Проект можно было бы отнести к мечтаниям, если бы он не был приложен как общая мотивация ко вполне реальному указу Федора Алексеевича о строительстве богаделен в Знаменском монастыре в Китай-городе и на бывшем Гранатном дворе за Никитскими воротами. К каждой приписывались церковные и монастырские вотчины, причем указ прямо рассматривался как начало широкой работы по устроению учреждений общественного призрения во всем государстве, сбору для этого средств, распределению нищих по монастырям. Уже первый шаг был рассчитан на устройство до тысячи больных и стариков.[85]
Не забывал Федор Алексеевич о милости к «тюремным сидельцам», стараясь избавить их от непомерных страданий.
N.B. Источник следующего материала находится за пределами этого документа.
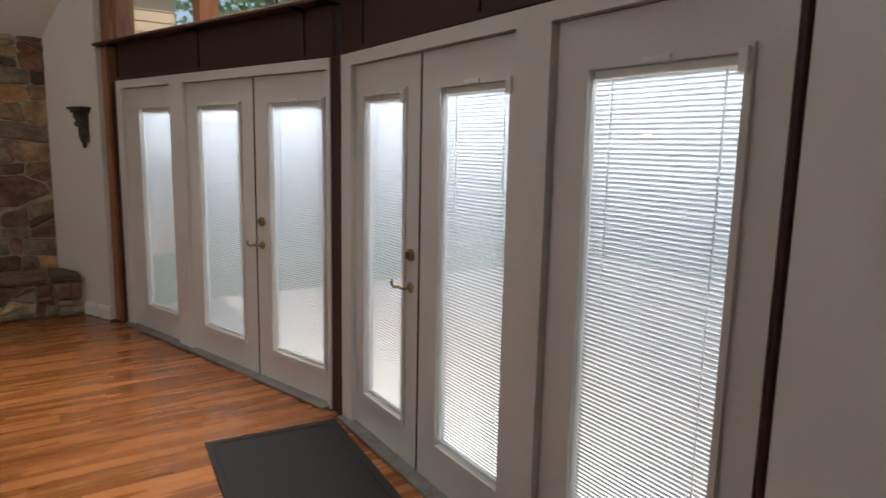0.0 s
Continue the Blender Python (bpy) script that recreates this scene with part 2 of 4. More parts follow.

На 15-й день своего царствования он повелел ныне и впредь дела всех содержащихся в Разбойном приказе колодников решать незамедлительно «и колодников освобождать без всякого задержания»; те же дела, которые решить быстро в приказе нельзя, представлять на рассмотрение ему лично (№ 626). 13 ноября 1676 г. царь указал и бояре приговорили освобождать безусловно бедняг крестьян и холопов, которые под пыткой отвели от себя обвинения хозяев, но «взять тех людей и крестьян с распиской некому, а порук по них нет, и затем сидят в тюрьме многое время». Чтобы избежать этого впредь, велено было кормить таких обвиняемых в тюрьмах за счет хозяев, а не казны (№ 669).
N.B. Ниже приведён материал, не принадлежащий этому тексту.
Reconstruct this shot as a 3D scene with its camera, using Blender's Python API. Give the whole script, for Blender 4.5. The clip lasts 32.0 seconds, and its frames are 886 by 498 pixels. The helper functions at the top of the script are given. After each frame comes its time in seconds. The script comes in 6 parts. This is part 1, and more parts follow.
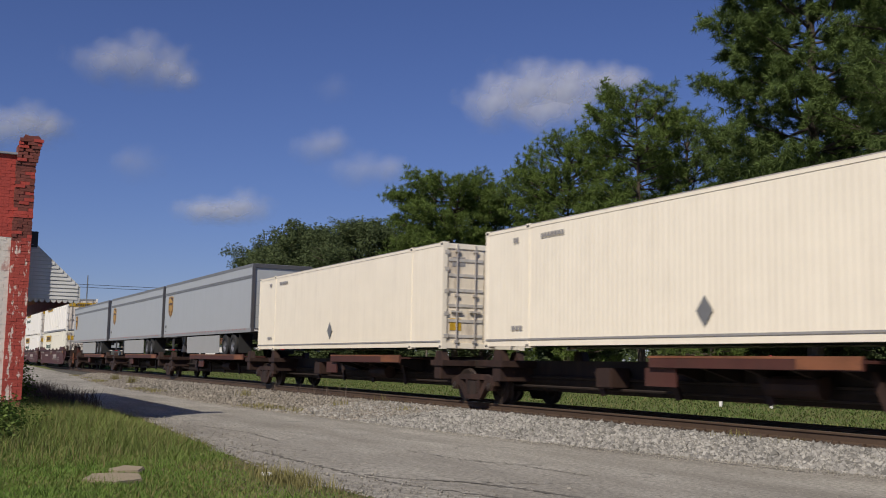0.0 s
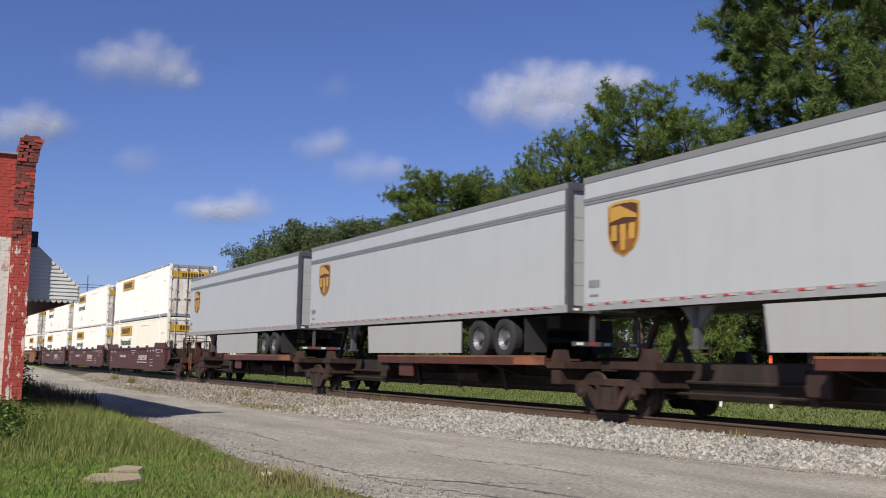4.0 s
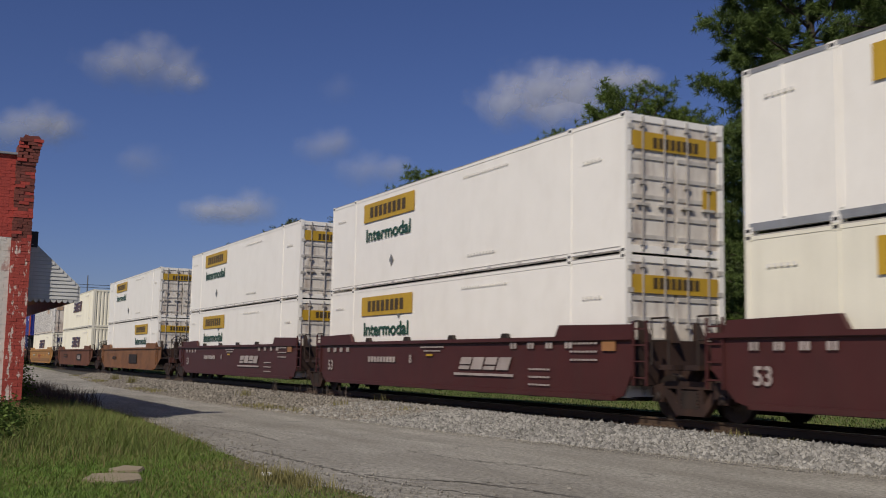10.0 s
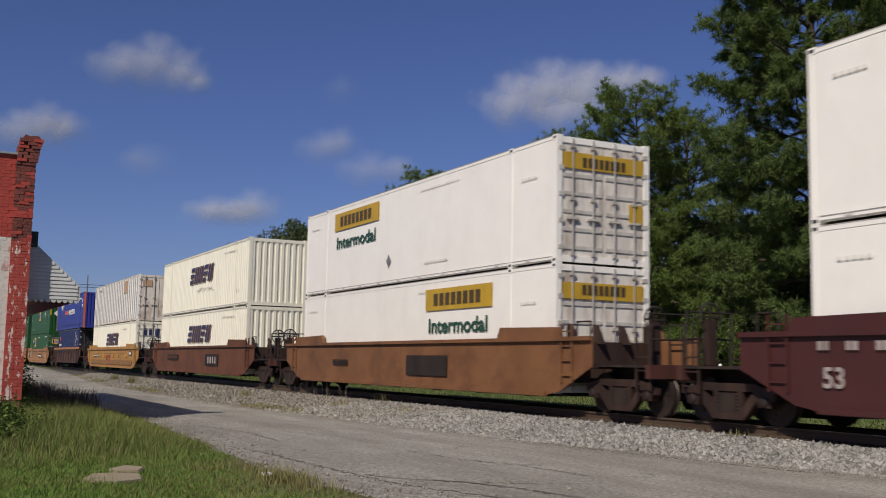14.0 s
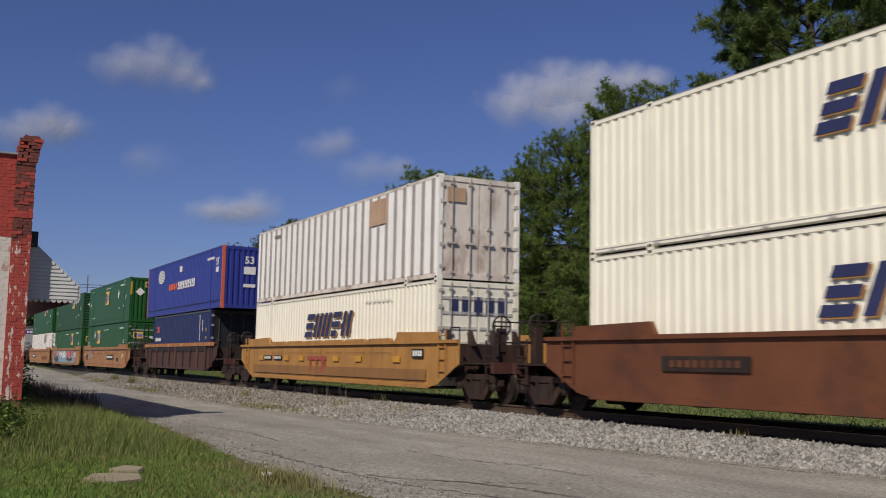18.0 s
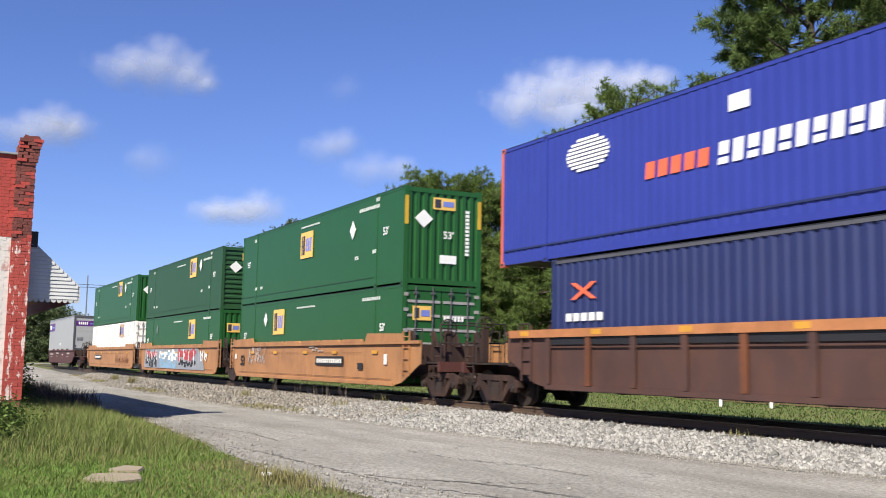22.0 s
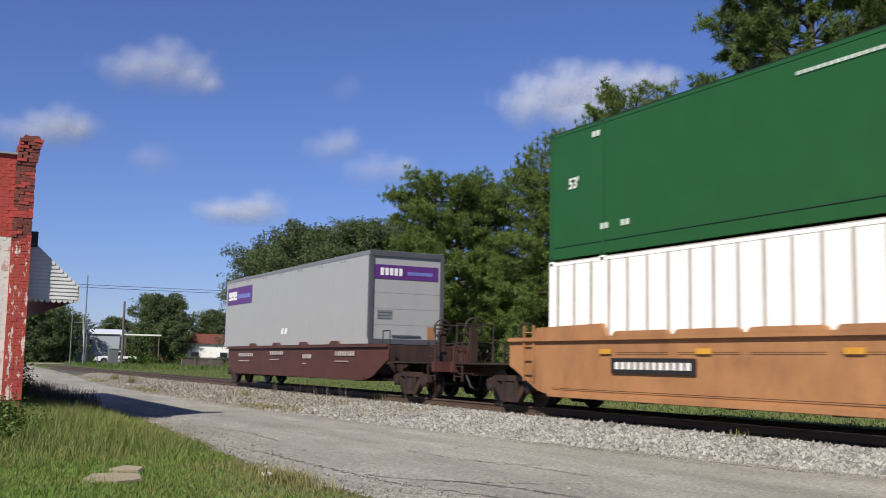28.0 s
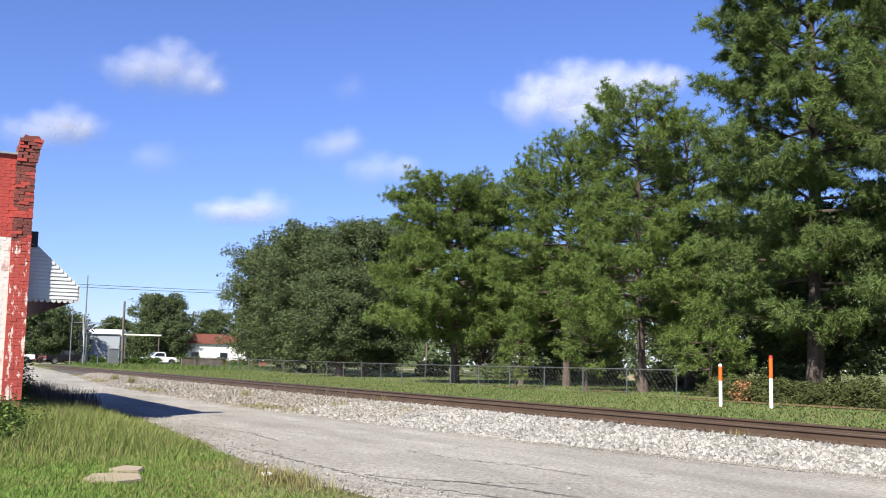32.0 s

Именные, то есть личные указы государя были кратки и энергичны. Например, узнав о практике разных приказов задерживать до надобности людей в тюрьме без обвинения, 6 мая 1677 г. «великий государь указал: колодников, которые присланы будут на Тюремный двор из разных приказов для бережения, не принимать» (№ 691). 29 января 1680 г. царь указал, «чтоб в городах в приказных избах и в тюрьмах колодников никого ни в каких делах многих дней не держали»: дела следовало решить и отчет о них прислать государю «без всяких проволочек». «А которые колодники в тех городах впредь будут — и их в приказных избах и в тюрьмах не держать» под угрозой пени в 100 рублей с каждого судьи-волокитчика.[86]